If Schoenberg's chosen slogan did not sum up his project in this way, it is probably because he felt that even a dramatic enrichment of traditional methods of thematic and harmonic organization does not sound nearly as revolutionary as their wholesale replacement.  Based on what I recall having read about Schoenberg's compositional habits (except for very late works), it seems to me that it was indeed the replacement rather than the enrichment of traditional methods that was his principal motivation, even if in his writings he often paid lip service to their continuing importance.  He chose his tone rows so as to avoid (traditionally) consonant intervalic sequences and illusions of tonal centers.  He generally insisted on using a single basic tone row for an entire composition - perhaps because obtaining thematic material from multiple rows, as opposed to deriving them rigorously from a single row, reminded him of the way subsidiary themes are introduced in tonal music.  He even went as far as to admit having "an instinctive ... aversion to recalling even remotely the traditional chords". [2]
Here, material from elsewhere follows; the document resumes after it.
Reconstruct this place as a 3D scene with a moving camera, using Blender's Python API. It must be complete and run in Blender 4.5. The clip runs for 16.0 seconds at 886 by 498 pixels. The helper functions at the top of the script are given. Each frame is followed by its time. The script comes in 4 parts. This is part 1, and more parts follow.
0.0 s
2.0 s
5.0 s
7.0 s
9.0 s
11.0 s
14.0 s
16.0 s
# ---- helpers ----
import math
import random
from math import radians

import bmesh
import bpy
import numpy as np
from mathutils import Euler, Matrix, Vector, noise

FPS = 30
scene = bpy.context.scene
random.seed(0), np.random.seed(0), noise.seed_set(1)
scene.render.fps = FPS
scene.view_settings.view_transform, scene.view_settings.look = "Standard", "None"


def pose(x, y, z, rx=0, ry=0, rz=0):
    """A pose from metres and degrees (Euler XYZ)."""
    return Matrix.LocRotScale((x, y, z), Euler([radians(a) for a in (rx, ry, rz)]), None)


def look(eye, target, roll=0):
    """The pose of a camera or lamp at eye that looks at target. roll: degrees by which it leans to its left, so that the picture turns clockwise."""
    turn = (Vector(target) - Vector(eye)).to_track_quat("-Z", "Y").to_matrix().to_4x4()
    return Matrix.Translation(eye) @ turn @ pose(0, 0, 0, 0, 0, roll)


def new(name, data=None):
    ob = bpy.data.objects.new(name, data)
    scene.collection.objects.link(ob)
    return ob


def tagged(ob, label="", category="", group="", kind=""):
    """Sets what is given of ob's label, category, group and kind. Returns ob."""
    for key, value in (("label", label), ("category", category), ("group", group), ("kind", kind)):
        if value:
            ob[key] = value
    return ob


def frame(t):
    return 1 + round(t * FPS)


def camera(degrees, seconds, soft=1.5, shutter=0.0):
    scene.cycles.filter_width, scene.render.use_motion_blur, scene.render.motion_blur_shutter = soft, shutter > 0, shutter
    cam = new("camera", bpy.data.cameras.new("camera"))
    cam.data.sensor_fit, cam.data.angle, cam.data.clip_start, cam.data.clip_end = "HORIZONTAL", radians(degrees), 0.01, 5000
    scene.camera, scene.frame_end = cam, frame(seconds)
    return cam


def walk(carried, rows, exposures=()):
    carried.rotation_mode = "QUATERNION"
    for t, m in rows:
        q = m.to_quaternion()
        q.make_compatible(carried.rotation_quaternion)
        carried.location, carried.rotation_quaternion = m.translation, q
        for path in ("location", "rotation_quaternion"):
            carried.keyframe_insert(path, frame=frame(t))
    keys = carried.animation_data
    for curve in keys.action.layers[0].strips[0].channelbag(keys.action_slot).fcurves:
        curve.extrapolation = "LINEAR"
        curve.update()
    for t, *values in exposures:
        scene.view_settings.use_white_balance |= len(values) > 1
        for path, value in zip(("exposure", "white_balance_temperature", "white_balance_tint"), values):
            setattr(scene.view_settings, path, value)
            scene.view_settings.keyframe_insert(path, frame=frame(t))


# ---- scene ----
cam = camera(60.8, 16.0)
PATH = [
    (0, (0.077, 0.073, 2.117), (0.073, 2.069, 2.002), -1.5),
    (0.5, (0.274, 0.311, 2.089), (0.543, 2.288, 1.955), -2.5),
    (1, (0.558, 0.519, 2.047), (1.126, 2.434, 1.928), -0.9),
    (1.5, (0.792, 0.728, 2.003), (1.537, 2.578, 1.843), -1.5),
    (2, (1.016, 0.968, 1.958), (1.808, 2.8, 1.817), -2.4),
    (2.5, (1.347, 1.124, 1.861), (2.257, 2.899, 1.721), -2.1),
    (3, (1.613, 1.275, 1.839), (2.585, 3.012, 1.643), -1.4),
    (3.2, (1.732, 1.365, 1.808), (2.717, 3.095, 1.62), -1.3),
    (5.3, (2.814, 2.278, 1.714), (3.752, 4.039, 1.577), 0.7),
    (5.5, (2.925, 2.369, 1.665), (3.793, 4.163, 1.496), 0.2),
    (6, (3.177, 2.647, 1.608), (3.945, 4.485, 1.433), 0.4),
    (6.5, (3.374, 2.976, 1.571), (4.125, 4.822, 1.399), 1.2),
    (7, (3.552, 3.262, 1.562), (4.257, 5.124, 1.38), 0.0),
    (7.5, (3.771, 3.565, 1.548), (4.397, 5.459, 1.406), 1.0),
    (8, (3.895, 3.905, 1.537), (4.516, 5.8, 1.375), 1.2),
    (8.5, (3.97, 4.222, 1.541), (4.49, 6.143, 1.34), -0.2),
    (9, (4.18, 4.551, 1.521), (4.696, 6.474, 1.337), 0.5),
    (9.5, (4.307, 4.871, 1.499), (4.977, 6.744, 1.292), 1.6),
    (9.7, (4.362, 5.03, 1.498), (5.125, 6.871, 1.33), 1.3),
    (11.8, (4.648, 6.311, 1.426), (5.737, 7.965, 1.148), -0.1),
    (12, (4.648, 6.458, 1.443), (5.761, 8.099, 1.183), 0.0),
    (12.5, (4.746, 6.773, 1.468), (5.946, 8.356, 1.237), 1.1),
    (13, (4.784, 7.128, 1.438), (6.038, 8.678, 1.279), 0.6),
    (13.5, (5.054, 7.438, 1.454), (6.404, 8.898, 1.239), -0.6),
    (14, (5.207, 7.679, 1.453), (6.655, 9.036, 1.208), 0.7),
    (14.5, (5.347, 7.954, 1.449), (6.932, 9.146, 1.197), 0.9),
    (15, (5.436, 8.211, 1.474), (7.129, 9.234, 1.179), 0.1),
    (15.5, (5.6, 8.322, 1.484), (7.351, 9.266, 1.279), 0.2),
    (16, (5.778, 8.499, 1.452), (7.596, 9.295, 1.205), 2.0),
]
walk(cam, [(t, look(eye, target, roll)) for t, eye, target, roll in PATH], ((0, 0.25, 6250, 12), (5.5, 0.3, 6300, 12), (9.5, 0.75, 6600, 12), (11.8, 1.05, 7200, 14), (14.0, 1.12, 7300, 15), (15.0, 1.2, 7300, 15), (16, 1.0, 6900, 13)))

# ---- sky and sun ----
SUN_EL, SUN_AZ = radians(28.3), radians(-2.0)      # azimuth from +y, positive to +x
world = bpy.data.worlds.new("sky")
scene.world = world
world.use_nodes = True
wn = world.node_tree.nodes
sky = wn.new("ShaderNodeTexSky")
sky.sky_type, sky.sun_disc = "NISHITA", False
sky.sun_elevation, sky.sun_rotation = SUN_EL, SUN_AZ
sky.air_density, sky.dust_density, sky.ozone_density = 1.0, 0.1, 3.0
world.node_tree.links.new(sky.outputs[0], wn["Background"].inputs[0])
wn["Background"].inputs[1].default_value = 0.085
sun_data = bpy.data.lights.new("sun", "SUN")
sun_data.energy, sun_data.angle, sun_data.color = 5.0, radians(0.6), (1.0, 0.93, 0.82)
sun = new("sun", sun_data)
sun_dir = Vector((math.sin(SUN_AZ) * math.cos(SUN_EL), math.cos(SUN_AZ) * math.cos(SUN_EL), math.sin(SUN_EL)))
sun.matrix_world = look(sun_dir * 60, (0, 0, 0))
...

Alas, Schoenberg's replacement-oriented ambitions turned out to be far too tepid for the young radicals of the post-war avant-garde, as witnessed by the scornful dismissal of Schoenberg's legacy in the obituary written by Boulez.  As for non-tonal composers closer in age to Schoenberg's generation, many had felt that Schoenberg's ambitions amounted to replacing one compositional straightjacket (tonality) with another (dogmatically inflexible serial organization of pitch).  So these composers, beginning with Berg, took the enrichment approach to 12-tone composition, constructing tone rows containing major and/or minor triads (Berg's Violin Concerto), using multiple tone rows to increase the variety of thematic and harmonic materials (Berg's Lulu), and generally producing 12-tone works [3] in which allusions to tonal centers endowed the music's thematic and harmonic motion with a strong sense of directionality and emotional contrasts while avoiding the boring predictability of tonal music.
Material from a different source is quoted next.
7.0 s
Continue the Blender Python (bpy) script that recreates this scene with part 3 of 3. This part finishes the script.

All this makes me think that if any composer of genius can be said to have fucked himself, Schoenberg must be at the top of the list.  As a composer Schoenberg certainly had not done anything to deserve his peculiarly lonely place in music history: acknowledged only in passing by the later generation of modernists (who worshiped the more radical Webern), respected but not embraced by non-tonal composers among his peers  (who either took Berg as their role model or developed their own more flexible 'personal adaptations' of the 12-tone system), and to this day still unloved by the general concert-going public.  What did him in, I believe, were his much publicized misguided, dogmatic, and contentious pronouncements on music in general and his own music in particular.  Like a classic case of bad publicity these pronouncements seem to have distorted the perception of the aesthetic aims and virtues of 12-tone music badly enough to create a lasting resistance not only to Schoenberg's own music, but to non-tonal music in general.  Which is sad, but not surprising.  What else would you expect when the most prominent advertising slogan for such music speaks not about the music's intoxicatingly enriched melodic and harmonic potential, but about its promise to emancipate dissonance and let it loose in the concert hall.

___________
1. Arnold Schoenberg in his 1926 essay "Opinion or Insight?", reprinted in Style and Idea, U. California Press, 1984, pp.258 - 264.
2.  Theory of Harmony, U. of California Press, 1978, p.420.
3.  E.g., the symphonies of Benjamin Frankel, Ernst Krenek, Egon Wellesz, and Eduard Erdmann, to mention some (inexplicably neglected) examples of the enrichment approach which, as a listener, I find very rewarding.

2 comments:

David said...

Unfortunately, Schoenberg's problem is shared by many other experts in fields which don't require self-expression in words - scientists for instance. Which is why we have marketing agencies these days, and slogans for everything; and 'artists' all have 'agents' to help them not make mistakes like this...

sasha said...

A couple of points regarding Schoenberg might be worth pondering: Firstly Schoenberg was very much the self-made musician who, like many who develope this way, perhaps always have that sense of being an 'outsider' in regards the musical establishment.I also get that sense of angst within Schoenberg the man that may have something to do with his jewish identity and the need to deny it for many years in order to gain preference etc. And with the 12 tone system, which in his mind secured his pre-eminence within the Germanic-Austrian tradition, failing to find popular appeal there is also the final igonimy of being rejected by the country he called home. Another odd thought regarding Schoenberg and his lot are of him ending up living in California taking in a movie and realising (much to his chagrin) that atonal music had been given the Hollywood treatment (and become just another soundtrack to anything weird and horrific on the big screen). And that was where most folk got their first taste of atonal music. The final irony really cos he always maintained his 12 tone music had the potential for popular appeal.